■ RECORDED DATA
* Start *

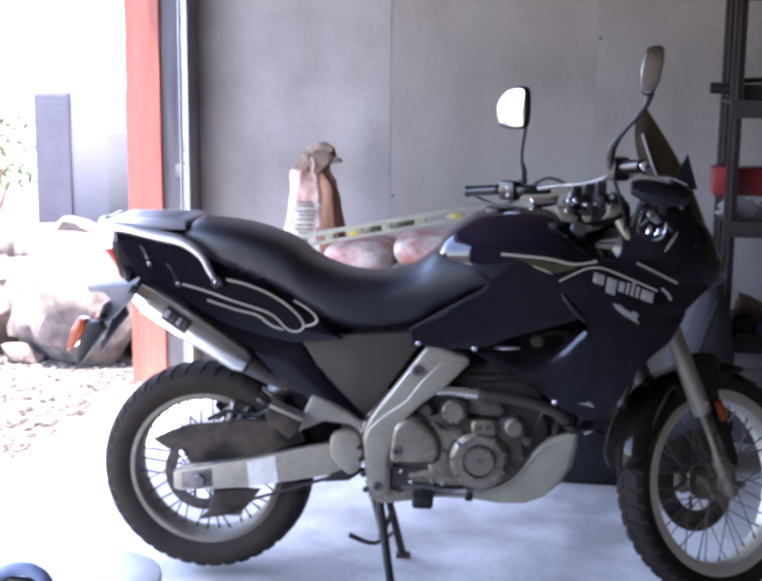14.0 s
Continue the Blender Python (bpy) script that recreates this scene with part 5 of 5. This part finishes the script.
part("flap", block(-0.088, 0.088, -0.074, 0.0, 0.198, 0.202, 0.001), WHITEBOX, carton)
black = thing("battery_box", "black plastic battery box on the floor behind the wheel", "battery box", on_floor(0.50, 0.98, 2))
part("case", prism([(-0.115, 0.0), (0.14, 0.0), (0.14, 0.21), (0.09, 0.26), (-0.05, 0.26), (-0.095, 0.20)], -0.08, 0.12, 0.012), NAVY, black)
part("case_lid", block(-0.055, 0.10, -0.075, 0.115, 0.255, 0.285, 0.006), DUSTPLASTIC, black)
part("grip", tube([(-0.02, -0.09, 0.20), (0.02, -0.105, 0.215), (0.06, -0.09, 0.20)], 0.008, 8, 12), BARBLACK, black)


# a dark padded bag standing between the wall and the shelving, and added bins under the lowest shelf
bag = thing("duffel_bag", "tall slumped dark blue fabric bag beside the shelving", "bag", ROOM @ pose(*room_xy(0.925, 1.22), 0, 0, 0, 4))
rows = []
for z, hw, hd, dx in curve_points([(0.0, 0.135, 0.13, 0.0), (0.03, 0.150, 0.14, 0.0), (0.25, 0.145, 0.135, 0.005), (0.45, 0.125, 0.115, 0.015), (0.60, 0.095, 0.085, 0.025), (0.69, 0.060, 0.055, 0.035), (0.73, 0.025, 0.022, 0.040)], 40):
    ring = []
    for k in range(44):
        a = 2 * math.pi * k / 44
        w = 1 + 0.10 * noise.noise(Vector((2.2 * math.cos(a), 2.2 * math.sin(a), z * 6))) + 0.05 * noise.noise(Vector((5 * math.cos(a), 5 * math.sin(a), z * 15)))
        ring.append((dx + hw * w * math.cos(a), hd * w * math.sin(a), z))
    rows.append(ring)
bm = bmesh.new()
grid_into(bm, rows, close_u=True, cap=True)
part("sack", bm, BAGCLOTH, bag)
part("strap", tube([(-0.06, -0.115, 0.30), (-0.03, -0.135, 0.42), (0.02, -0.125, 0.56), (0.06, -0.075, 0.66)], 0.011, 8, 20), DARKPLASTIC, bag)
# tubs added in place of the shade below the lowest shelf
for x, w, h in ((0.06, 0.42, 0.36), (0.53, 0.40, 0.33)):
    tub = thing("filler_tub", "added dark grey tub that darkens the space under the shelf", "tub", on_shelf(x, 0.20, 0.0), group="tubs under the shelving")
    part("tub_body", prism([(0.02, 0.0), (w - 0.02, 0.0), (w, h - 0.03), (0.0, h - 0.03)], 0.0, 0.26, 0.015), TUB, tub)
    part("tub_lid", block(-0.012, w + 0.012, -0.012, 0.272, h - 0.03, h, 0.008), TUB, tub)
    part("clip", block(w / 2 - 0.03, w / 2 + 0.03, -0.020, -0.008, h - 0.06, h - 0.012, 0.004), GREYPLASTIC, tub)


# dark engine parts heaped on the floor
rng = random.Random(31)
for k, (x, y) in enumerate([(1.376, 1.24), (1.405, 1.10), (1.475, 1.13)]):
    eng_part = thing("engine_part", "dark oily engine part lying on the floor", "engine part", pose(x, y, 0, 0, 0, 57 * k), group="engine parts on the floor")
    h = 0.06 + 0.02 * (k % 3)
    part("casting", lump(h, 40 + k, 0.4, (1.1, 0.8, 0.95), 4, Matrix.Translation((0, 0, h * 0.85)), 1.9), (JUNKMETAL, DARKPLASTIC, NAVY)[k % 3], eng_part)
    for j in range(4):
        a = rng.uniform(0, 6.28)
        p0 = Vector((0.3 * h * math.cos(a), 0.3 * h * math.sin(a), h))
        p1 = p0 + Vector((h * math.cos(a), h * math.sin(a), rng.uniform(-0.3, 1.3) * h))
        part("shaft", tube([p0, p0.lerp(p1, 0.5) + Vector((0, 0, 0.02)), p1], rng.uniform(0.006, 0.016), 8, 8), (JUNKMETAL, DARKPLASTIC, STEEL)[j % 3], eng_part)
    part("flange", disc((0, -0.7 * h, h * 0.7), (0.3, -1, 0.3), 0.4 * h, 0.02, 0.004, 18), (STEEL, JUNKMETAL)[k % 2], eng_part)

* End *

■ WHAT YOU WILL DO
Quote in full the listing given above; the images are to be left out.

■ RESULT OF THIS TASK
14.0 s
Continue the Blender Python (bpy) script that recreates this scene with part 5 of 5. This part finishes the script.
part("flap", block(-0.088, 0.088, -0.074, 0.0, 0.198, 0.202, 0.001), WHITEBOX, carton)
black = thing("battery_box", "black plastic battery box on the floor behind the wheel", "battery box", on_floor(0.50, 0.98, 2))
part("case", prism([(-0.115, 0.0), (0.14, 0.0), (0.14, 0.21), (0.09, 0.26), (-0.05, 0.26), (-0.095, 0.20)], -0.08, 0.12, 0.012), NAVY, black)
part("case_lid", block(-0.055, 0.10, -0.075, 0.115, 0.255, 0.285, 0.006), DUSTPLASTIC, black)
part("grip", tube([(-0.02, -0.09, 0.20), (0.02, -0.105, 0.215), (0.06, -0.09, 0.20)], 0.008, 8, 12), BARBLACK, black)


# a dark padded bag standing between the wall and the shelving, and added bins under the lowest shelf
bag = thing("duffel_bag", "tall slumped dark blue fabric bag beside the shelving", "bag", ROOM @ pose(*room_xy(0.925, 1.22), 0, 0, 0, 4))
rows = []
for z, hw, hd, dx in curve_points([(0.0, 0.135, 0.13, 0.0), (0.03, 0.150, 0.14, 0.0), (0.25, 0.145, 0.135, 0.005), (0.45, 0.125, 0.115, 0.015), (0.60, 0.095, 0.085, 0.025), (0.69, 0.060, 0.055, 0.035), (0.73, 0.025, 0.022, 0.040)], 40):
    ring = []
    for k in range(44):
        a = 2 * math.pi * k / 44
        w = 1 + 0.10 * noise.noise(Vector((2.2 * math.cos(a), 2.2 * math.sin(a), z * 6))) + 0.05 * noise.noise(Vector((5 * math.cos(a), 5 * math.sin(a), z * 15)))
        ring.append((dx + hw * w * math.cos(a), hd * w * math.sin(a), z))
    rows.append(ring)
bm = bmesh.new()
grid_into(bm, rows, close_u=True, cap=True)
part("sack", bm, BAGCLOTH, bag)
part("strap", tube([(-0.06, -0.115, 0.30), (-0.03, -0.135, 0.42), (0.02, -0.125, 0.56), (0.06, -0.075, 0.66)], 0.011, 8, 20), DARKPLASTIC, bag)
# tubs added in place of the shade below the lowest shelf
for x, w, h in ((0.06, 0.42, 0.36), (0.53, 0.40, 0.33)):
    tub = thing("filler_tub", "added dark grey tub that darkens the space under the shelf", "tub", on_shelf(x, 0.20, 0.0), group="tubs under the shelving")
    part("tub_body", prism([(0.02, 0.0), (w - 0.02, 0.0), (w, h - 0.03), (0.0, h - 0.03)], 0.0, 0.26, 0.015), TUB, tub)
    part("tub_lid", block(-0.012, w + 0.012, -0.012, 0.272, h - 0.03, h, 0.008), TUB, tub)
    part("clip", block(w / 2 - 0.03, w / 2 + 0.03, -0.020, -0.008, h - 0.06, h - 0.012, 0.004), GREYPLASTIC, tub)


# dark engine parts heaped on the floor
rng = random.Random(31)
for k, (x, y) in enumerate([(1.376, 1.24), (1.405, 1.10), (1.475, 1.13)]):
    eng_part = thing("engine_part", "dark oily engine part lying on the floor", "engine part", pose(x, y, 0, 0, 0, 57 * k), group="engine parts on the floor")
    h = 0.06 + 0.02 * (k % 3)
    part("casting", lump(h, 40 + k, 0.4, (1.1, 0.8, 0.95), 4, Matrix.Translation((0, 0, h * 0.85)), 1.9), (JUNKMETAL, DARKPLASTIC, NAVY)[k % 3], eng_part)
    for j in range(4):
        a = rng.uniform(0, 6.28)
        p0 = Vector((0.3 * h * math.cos(a), 0.3 * h * math.sin(a), h))
        p1 = p0 + Vector((h * math.cos(a), h * math.sin(a), rng.uniform(-0.3, 1.3) * h))
        part("shaft", tube([p0, p0.lerp(p1, 0.5) + Vector((0, 0, 0.02)), p1], rng.uniform(0.006, 0.016), 8, 8), (JUNKMETAL, DARKPLASTIC, STEEL)[j % 3], eng_part)
    part("flange", disc((0, -0.7 * h, h * 0.7), (0.3, -1, 0.3), 0.4 * h, 0.02, 0.004, 18), (STEEL, JUNKMETAL)[k % 2], eng_part)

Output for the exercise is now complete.